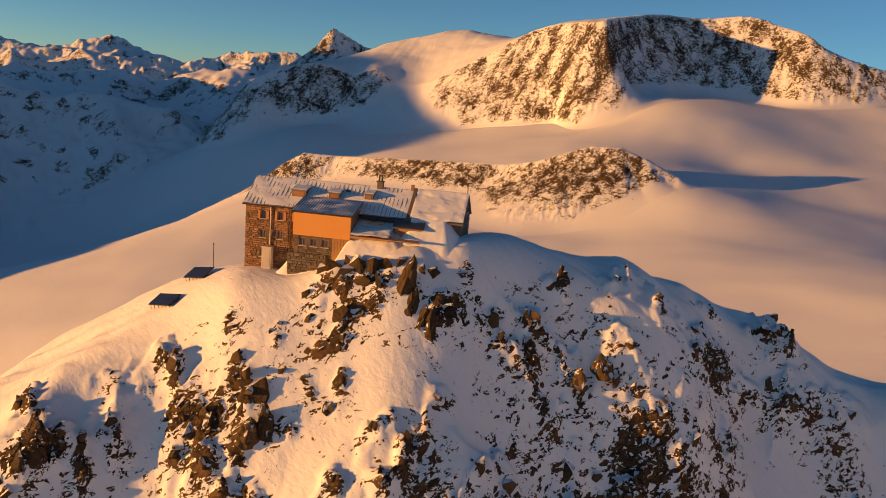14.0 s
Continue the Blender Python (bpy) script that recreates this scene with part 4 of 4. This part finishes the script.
# east gable of grey shingles, half buried
east = Matrix.Translation((HUT_L, 0, 0)) @ Matrix.Rotation(radians(90), 4, "Z")
eg = part("gable_wall", pierced(bmesh.new(), 0.5, HUT_W - 0.5, FLOOR, EAVE, 0.0, 0.45, []), M_CORE, hut, "weathered grey east gable", east)
part("gable_top", prism([(0.02, EAVE), (HUT_W - 0.02, EAVE), (HUT_W / 2, RIDGE - 0.02)], HUT_L - 0.45, HUT_L), M_CORE, hut)
tagged(part("shingles", masonry(0, HUT_W, -4.0, RIDGE, 0.0, [(3.2, 3.9, 0.5, 1.4), (4.5, 5.2, 0.5, 1.4)], rnd, 0.2, under_roof), M_GREY_WOOD, eg, "weathered grey wooden shingles"), kind="stuff")
for x in (3.55, 4.85):
    window(x, 0.95, 0.6, 0.85, -0.12, hut, east, False)

# roof: two slopes of sheet metal with standing seams, on either side of the fire wall
rise = RIDGE / (HUT_W / 2)
for x0, x1, name in ((-0.3, SPLIT - 0.2, "roof"), (SPLIT + 0.2, HUT_L + 0.25, "roof")):
    out = [(-0.35, -0.35 * rise - 0.02), (HUT_W / 2, RIDGE - 0.02), (HUT_W + 0.35, -0.35 * rise - 0.02), (HUT_W + 0.35, -0.35 * rise + 0.13), (HUT_W / 2, RIDGE + 0.14), (-0.35, -0.35 * rise + 0.13)]
    roof = part(name, prism(out, x0, x1), M_ROOF, hut, "grey standing-seam metal roof")
    bm = bmesh.new()
    x = x0 + 0.1
    while x < x1 - 0.05:
        for side in (-1, 1):
            mid = HUT_W / 2
            made = bmesh.ops.create_cube(bm, size=1.0)["verts"]
            for v in made:
                far = (HUT_W / 2 + 0.33) if v.co.y > 0 else 0.02
                v.co = Vector((x + v.co.x * 0.05, mid + side * far, RIDGE + 0.14 - far * rise + (0.055 if v.co.z > 0 else -0.01)))
        x += 0.5
    part("seams", bm, M_ROOF, roof, "raised metal seams")
part("fire_wall", prism([(-0.5, -0.55), (-0.5, -0.1), (HUT_W / 2, RIDGE + 0.40), (HUT_W + 0.5, -0.1), (HUT_W + 0.5, -0.55), (HUT_W / 2, RIDGE - 0.1)], SPLIT - 0.2, SPLIT + 0.2), M_DRY, hut, "raised grey stone fire wall")
part("gutter", tube((-0.3, -0.42, -0.2), (SPLIT - 0.3, -0.42, -0.2), 0.07), M_DARK, hut, "dark metal eaves gutter")
for x, z in ((3.15, -4.95), (5.35, -5.6)):
    pipe = part("downpipe", tube((x, -0.17, z), (x, -0.17, -0.25), 0.075 if x < 4 else 0.05, 10), M_PALE if x < 4 else M_DARK, hut, "vertical downpipe")
    for k in range(3):
        part("bracket", boxes(((x - 0.1, -0.2, -1.2 - 1.5 * k), (x + 0.1, 0.0, -1.14 - 1.5 * k))), M_DARK, pipe)


def snow_cover(x0, x1, y0, y1, top, thick, seed, gap):
    """Snow lying on a surface: its height over it, uneven and with bare patches where it sinks below."""
    nxs, nys = int((x1 - x0) / 0.12), int((y1 - y0) / 0.12)
    gx, gy = np.meshgrid(np.linspace(x0, x1, nxs), np.linspace(y0, y1, nys))
    h = thick * (0.8 * fbm(gx / 2.6, gy / 1.3, 3, seed) + gap) + 0.02
    edge = np.minimum(np.minimum(gx - x0, x1 - gx), np.minimum(gy - y0, y1 - gy))
    h = np.minimum(h, thick * 1.6) - 0.25 * thick * step(edge, 0.25, 0.0)
    return gx, gy, top(gx, gy) + h


def on_roof(x, y):
    return RIDGE + 0.145 - np.abs(y - HUT_W / 2) * rise


for x0, x1, thick, seed, gap in ((-0.28, SPLIT - 0.22, 0.07, 3, 0.4), (SPLIT + 0.22, HUT_L + 0.22, 0.16, 4, 1.3)):
    sx, sy, sz = snow_cover(x0, x1, -0.33, HUT_W + 0.3, on_roof, thick, seed, gap)
    tagged(sheet("roof_snow", sx, sy, sz, M_SNOWPACK, None, hut), "wind-packed snow on the roof")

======

Reproduce the material above in full, exactly, with no images.

▶ **Exercise result**
14.0 s
Continue the Blender Python (bpy) script that recreates this scene with part 4 of 4. This part finishes the script.
# east gable of grey shingles, half buried
east = Matrix.Translation((HUT_L, 0, 0)) @ Matrix.Rotation(radians(90), 4, "Z")
eg = part("gable_wall", pierced(bmesh.new(), 0.5, HUT_W - 0.5, FLOOR, EAVE, 0.0, 0.45, []), M_CORE, hut, "weathered grey east gable", east)
part("gable_top", prism([(0.02, EAVE), (HUT_W - 0.02, EAVE), (HUT_W / 2, RIDGE - 0.02)], HUT_L - 0.45, HUT_L), M_CORE, hut)
tagged(part("shingles", masonry(0, HUT_W, -4.0, RIDGE, 0.0, [(3.2, 3.9, 0.5, 1.4), (4.5, 5.2, 0.5, 1.4)], rnd, 0.2, under_roof), M_GREY_WOOD, eg, "weathered grey wooden shingles"), kind="stuff")
for x in (3.55, 4.85):
    window(x, 0.95, 0.6, 0.85, -0.12, hut, east, False)

# roof: two slopes of sheet metal with standing seams, on either side of the fire wall
rise = RIDGE / (HUT_W / 2)
for x0, x1, name in ((-0.3, SPLIT - 0.2, "roof"), (SPLIT + 0.2, HUT_L + 0.25, "roof")):
    out = [(-0.35, -0.35 * rise - 0.02), (HUT_W / 2, RIDGE - 0.02), (HUT_W + 0.35, -0.35 * rise - 0.02), (HUT_W + 0.35, -0.35 * rise + 0.13), (HUT_W / 2, RIDGE + 0.14), (-0.35, -0.35 * rise + 0.13)]
    roof = part(name, prism(out, x0, x1), M_ROOF, hut, "grey standing-seam metal roof")
    bm = bmesh.new()
    x = x0 + 0.1
    while x < x1 - 0.05:
        for side in (-1, 1):
            mid = HUT_W / 2
            made = bmesh.ops.create_cube(bm, size=1.0)["verts"]
            for v in made:
                far = (HUT_W / 2 + 0.33) if v.co.y > 0 else 0.02
                v.co = Vector((x + v.co.x * 0.05, mid + side * far, RIDGE + 0.14 - far * rise + (0.055 if v.co.z > 0 else -0.01)))
        x += 0.5
    part("seams", bm, M_ROOF, roof, "raised metal seams")
part("fire_wall", prism([(-0.5, -0.55), (-0.5, -0.1), (HUT_W / 2, RIDGE + 0.40), (HUT_W + 0.5, -0.1), (HUT_W + 0.5, -0.55), (HUT_W / 2, RIDGE - 0.1)], SPLIT - 0.2, SPLIT + 0.2), M_DRY, hut, "raised grey stone fire wall")
part("gutter", tube((-0.3, -0.42, -0.2), (SPLIT - 0.3, -0.42, -0.2), 0.07), M_DARK, hut, "dark metal eaves gutter")
for x, z in ((3.15, -4.95), (5.35, -5.6)):
    pipe = part("downpipe", tube((x, -0.17, z), (x, -0.17, -0.25), 0.075 if x < 4 else 0.05, 10), M_PALE if x < 4 else M_DARK, hut, "vertical downpipe")
    for k in range(3):
        part("bracket", boxes(((x - 0.1, -0.2, -1.2 - 1.5 * k), (x + 0.1, 0.0, -1.14 - 1.5 * k))), M_DARK, pipe)


def snow_cover(x0, x1, y0, y1, top, thick, seed, gap):
    """Snow lying on a surface: its height over it, uneven and with bare patches where it sinks below."""
    nxs, nys = int((x1 - x0) / 0.12), int((y1 - y0) / 0.12)
    gx, gy = np.meshgrid(np.linspace(x0, x1, nxs), np.linspace(y0, y1, nys))
    h = thick * (0.8 * fbm(gx / 2.6, gy / 1.3, 3, seed) + gap) + 0.02
    edge = np.minimum(np.minimum(gx - x0, x1 - gx), np.minimum(gy - y0, y1 - gy))
    h = np.minimum(h, thick * 1.6) - 0.25 * thick * step(edge, 0.25, 0.0)
    return gx, gy, top(gx, gy) + h


def on_roof(x, y):
    return RIDGE + 0.145 - np.abs(y - HUT_W / 2) * rise


for x0, x1, thick, seed, gap in ((-0.28, SPLIT - 0.22, 0.07, 3, 0.4), (SPLIT + 0.22, HUT_L + 0.22, 0.16, 4, 1.3)):
    sx, sy, sz = snow_cover(x0, x1, -0.33, HUT_W + 0.3, on_roof, thick, seed, gap)
    tagged(sheet("roof_snow", sx, sy, sz, M_SNOWPACK, None, hut), "wind-packed snow on the roof")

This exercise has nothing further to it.